Exercise aim → Repeat verbatim the lines of the data below, beginning with the line containing "scene.view_settings.keyframe_insert(path, frame=frame(t))" and continuing to the end.
--- begin Source material ---
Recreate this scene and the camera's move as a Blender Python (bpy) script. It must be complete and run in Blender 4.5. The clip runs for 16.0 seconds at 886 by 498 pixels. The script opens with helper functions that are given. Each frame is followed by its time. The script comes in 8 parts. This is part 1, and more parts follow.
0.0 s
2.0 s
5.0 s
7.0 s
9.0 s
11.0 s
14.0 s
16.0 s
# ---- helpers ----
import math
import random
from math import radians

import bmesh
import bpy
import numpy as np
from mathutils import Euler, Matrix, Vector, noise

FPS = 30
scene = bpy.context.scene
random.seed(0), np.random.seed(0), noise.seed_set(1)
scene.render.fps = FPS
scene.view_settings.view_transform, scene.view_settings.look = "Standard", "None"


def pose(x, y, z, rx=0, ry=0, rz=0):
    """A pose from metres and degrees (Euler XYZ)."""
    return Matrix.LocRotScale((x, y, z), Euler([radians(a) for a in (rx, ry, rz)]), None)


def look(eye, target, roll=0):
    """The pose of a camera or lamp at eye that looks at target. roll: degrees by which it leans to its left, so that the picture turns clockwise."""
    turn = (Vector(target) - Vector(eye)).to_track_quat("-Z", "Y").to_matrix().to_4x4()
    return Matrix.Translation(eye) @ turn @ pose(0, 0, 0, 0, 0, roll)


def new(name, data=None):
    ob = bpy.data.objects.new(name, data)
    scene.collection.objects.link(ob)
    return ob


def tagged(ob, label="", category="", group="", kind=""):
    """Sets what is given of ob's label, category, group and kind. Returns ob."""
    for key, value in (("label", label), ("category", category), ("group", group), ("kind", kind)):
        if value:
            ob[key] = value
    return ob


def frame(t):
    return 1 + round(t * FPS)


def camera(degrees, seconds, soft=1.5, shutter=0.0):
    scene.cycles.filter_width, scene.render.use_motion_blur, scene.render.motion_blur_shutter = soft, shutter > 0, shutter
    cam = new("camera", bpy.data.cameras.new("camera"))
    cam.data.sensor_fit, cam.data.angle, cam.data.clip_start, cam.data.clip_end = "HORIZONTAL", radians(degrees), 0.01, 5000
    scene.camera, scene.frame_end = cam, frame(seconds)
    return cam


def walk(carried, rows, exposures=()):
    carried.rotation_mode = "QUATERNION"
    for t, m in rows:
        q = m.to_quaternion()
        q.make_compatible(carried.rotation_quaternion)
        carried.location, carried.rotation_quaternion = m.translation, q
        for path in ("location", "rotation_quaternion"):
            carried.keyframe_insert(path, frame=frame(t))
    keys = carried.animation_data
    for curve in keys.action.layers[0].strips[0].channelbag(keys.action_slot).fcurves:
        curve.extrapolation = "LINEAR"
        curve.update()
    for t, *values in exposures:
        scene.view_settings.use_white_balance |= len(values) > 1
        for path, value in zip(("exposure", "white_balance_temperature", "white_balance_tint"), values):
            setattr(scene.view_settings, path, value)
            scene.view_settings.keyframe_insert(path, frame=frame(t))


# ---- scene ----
--- end Source material ---
Response to this exercise →
            scene.view_settings.keyframe_insert(path, frame=frame(t))


# ---- scene ----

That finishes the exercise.